-- START --

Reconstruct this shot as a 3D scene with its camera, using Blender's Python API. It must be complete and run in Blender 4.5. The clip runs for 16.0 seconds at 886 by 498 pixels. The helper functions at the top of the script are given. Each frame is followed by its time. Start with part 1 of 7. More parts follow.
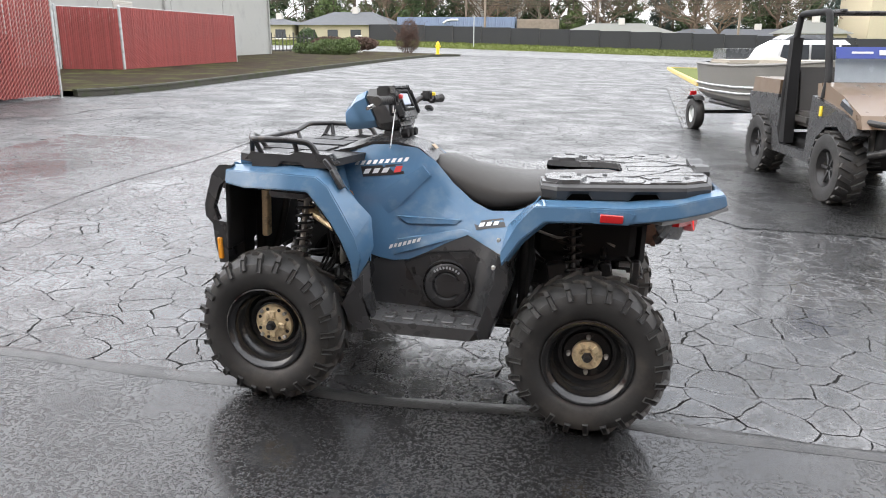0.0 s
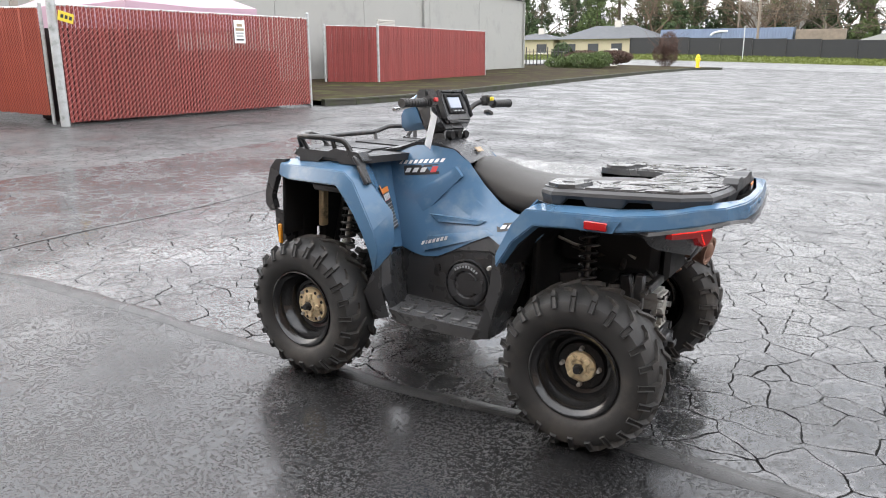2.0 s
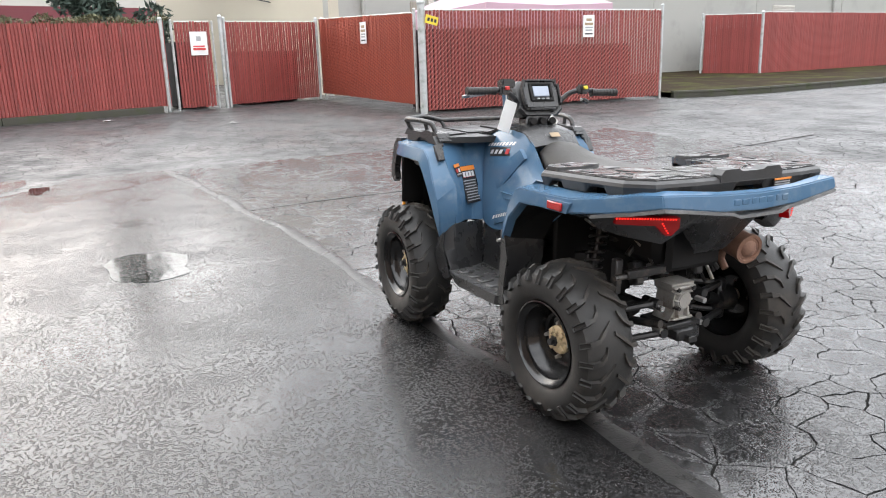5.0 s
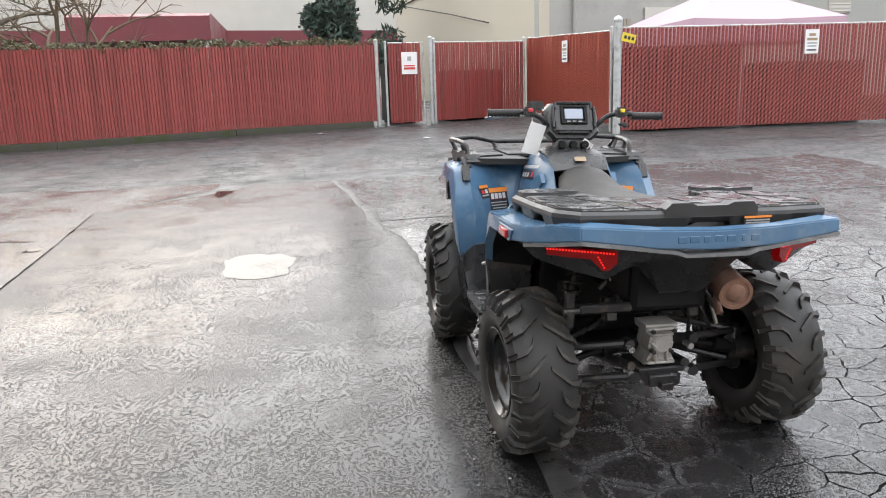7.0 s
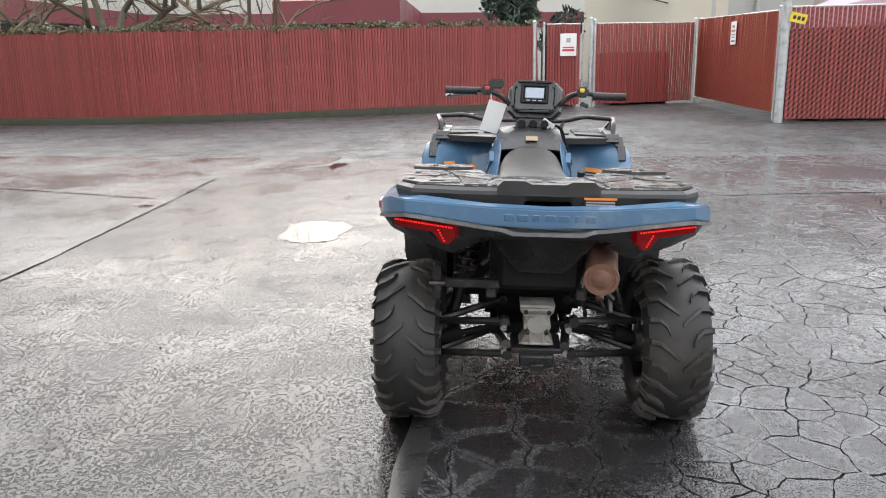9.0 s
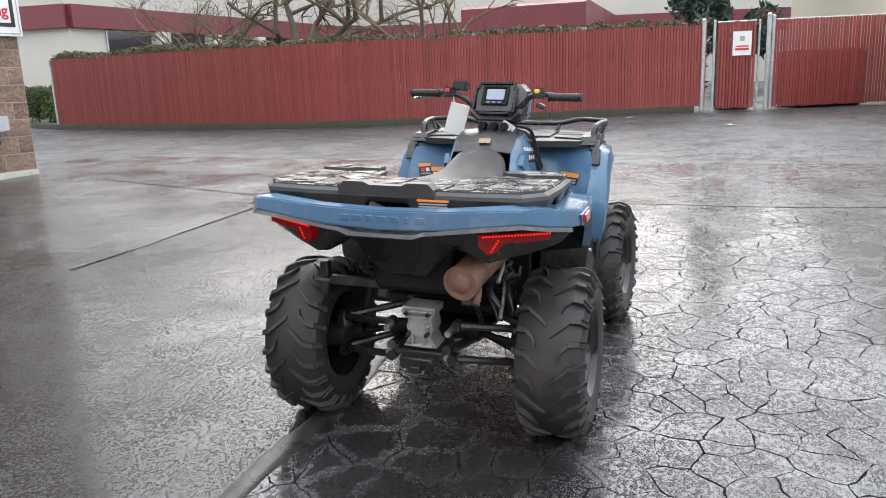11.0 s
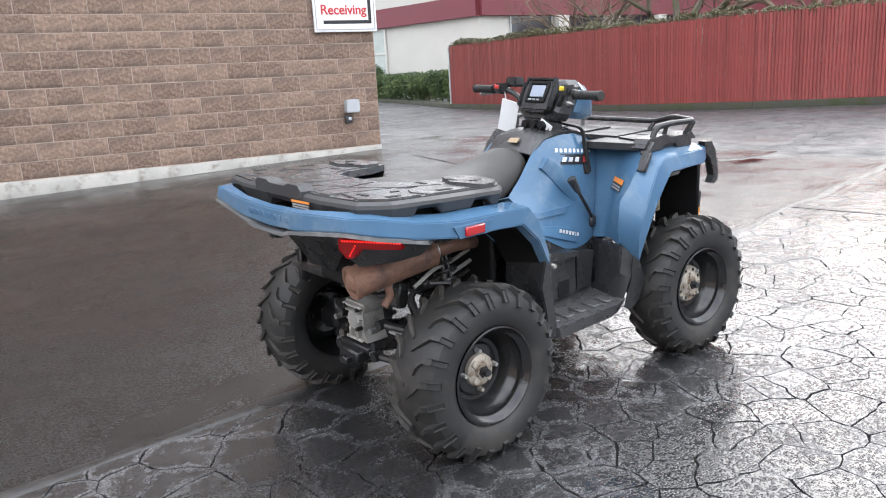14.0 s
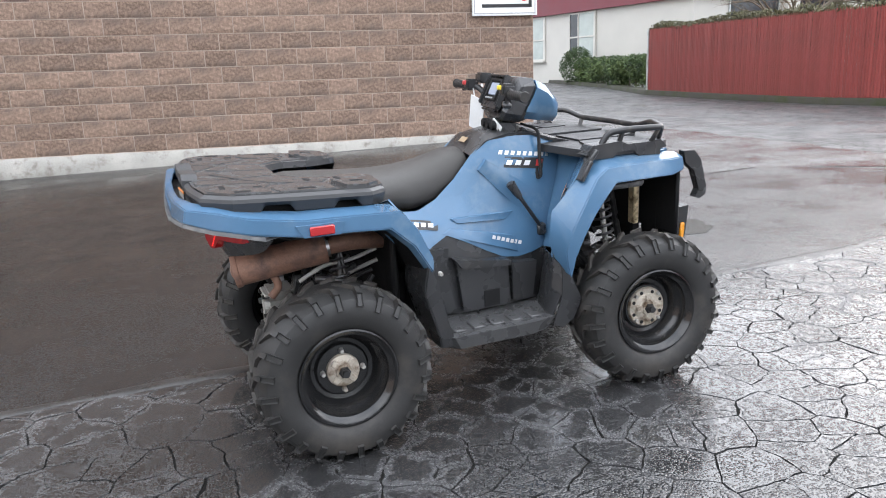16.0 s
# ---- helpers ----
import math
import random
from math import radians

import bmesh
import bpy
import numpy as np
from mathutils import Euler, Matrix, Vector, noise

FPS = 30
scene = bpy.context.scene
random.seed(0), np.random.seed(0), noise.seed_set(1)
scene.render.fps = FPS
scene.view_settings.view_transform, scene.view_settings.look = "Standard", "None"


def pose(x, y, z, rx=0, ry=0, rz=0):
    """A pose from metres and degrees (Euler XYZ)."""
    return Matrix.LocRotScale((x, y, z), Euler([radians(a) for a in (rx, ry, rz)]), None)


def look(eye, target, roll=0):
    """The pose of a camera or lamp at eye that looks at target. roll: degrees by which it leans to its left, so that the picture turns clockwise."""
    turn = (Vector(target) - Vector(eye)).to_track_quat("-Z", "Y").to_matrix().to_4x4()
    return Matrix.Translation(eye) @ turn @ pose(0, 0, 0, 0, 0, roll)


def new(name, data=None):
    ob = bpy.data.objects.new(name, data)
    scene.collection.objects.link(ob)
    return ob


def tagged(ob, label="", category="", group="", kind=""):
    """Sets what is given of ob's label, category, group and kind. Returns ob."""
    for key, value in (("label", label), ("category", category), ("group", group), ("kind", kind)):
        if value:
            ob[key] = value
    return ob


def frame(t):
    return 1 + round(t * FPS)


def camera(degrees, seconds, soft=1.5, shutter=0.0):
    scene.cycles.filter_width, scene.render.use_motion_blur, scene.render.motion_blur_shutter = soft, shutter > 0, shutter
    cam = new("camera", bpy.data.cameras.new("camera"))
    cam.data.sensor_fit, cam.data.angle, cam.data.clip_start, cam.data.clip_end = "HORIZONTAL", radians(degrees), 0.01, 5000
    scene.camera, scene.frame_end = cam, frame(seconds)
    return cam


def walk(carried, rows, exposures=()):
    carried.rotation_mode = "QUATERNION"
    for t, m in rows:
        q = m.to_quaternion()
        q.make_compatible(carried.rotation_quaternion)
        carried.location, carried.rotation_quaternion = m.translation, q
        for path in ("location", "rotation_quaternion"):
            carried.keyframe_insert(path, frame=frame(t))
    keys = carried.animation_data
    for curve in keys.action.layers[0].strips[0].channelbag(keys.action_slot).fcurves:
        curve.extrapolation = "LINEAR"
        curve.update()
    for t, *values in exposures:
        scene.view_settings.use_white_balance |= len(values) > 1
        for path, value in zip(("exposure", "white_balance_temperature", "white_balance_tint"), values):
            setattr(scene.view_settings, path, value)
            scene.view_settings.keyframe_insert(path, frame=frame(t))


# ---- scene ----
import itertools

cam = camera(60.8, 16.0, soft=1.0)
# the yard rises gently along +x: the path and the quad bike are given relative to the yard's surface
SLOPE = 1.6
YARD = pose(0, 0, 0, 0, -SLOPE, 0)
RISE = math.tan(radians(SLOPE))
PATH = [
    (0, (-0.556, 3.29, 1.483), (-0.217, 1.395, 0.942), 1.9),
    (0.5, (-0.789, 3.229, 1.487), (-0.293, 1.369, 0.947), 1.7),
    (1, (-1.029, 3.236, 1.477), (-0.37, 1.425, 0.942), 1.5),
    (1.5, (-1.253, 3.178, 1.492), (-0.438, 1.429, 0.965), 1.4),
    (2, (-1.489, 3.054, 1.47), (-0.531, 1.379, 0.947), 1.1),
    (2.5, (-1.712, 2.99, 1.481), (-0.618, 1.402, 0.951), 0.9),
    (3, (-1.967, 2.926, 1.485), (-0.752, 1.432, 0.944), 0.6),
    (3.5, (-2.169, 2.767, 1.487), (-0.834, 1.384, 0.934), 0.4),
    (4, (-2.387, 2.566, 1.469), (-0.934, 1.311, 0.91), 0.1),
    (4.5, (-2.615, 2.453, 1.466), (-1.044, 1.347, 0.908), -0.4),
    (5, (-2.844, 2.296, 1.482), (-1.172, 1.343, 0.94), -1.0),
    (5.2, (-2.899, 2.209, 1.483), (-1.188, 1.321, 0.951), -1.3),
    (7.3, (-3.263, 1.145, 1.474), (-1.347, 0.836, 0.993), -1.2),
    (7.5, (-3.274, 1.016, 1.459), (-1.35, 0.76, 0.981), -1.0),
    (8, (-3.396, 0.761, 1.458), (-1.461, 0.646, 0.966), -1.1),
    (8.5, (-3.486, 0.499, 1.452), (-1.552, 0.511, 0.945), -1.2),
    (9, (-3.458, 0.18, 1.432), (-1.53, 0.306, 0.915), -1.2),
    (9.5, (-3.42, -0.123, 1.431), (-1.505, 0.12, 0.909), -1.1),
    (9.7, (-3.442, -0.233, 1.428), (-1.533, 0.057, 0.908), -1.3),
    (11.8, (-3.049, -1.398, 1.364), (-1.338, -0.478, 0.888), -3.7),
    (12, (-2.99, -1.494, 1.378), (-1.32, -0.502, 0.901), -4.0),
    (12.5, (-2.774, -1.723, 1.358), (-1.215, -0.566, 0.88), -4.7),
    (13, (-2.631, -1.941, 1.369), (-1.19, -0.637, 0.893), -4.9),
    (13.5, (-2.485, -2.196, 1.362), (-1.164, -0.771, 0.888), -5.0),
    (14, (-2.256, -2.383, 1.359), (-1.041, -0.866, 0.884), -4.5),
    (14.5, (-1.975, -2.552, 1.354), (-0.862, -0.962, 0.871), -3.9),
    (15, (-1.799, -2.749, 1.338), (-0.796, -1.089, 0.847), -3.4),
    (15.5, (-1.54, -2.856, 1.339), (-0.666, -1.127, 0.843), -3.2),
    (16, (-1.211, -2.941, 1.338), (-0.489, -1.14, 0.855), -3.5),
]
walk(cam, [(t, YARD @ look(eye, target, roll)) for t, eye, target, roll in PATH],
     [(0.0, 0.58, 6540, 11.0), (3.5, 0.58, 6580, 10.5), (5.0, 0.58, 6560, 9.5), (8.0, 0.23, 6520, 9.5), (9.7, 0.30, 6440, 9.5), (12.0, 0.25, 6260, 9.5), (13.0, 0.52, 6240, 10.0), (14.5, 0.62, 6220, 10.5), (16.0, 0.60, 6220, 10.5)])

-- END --

Goal: Check each line above for the word "Vector" and give the number of lines that have it, nothing else.

Final result: 2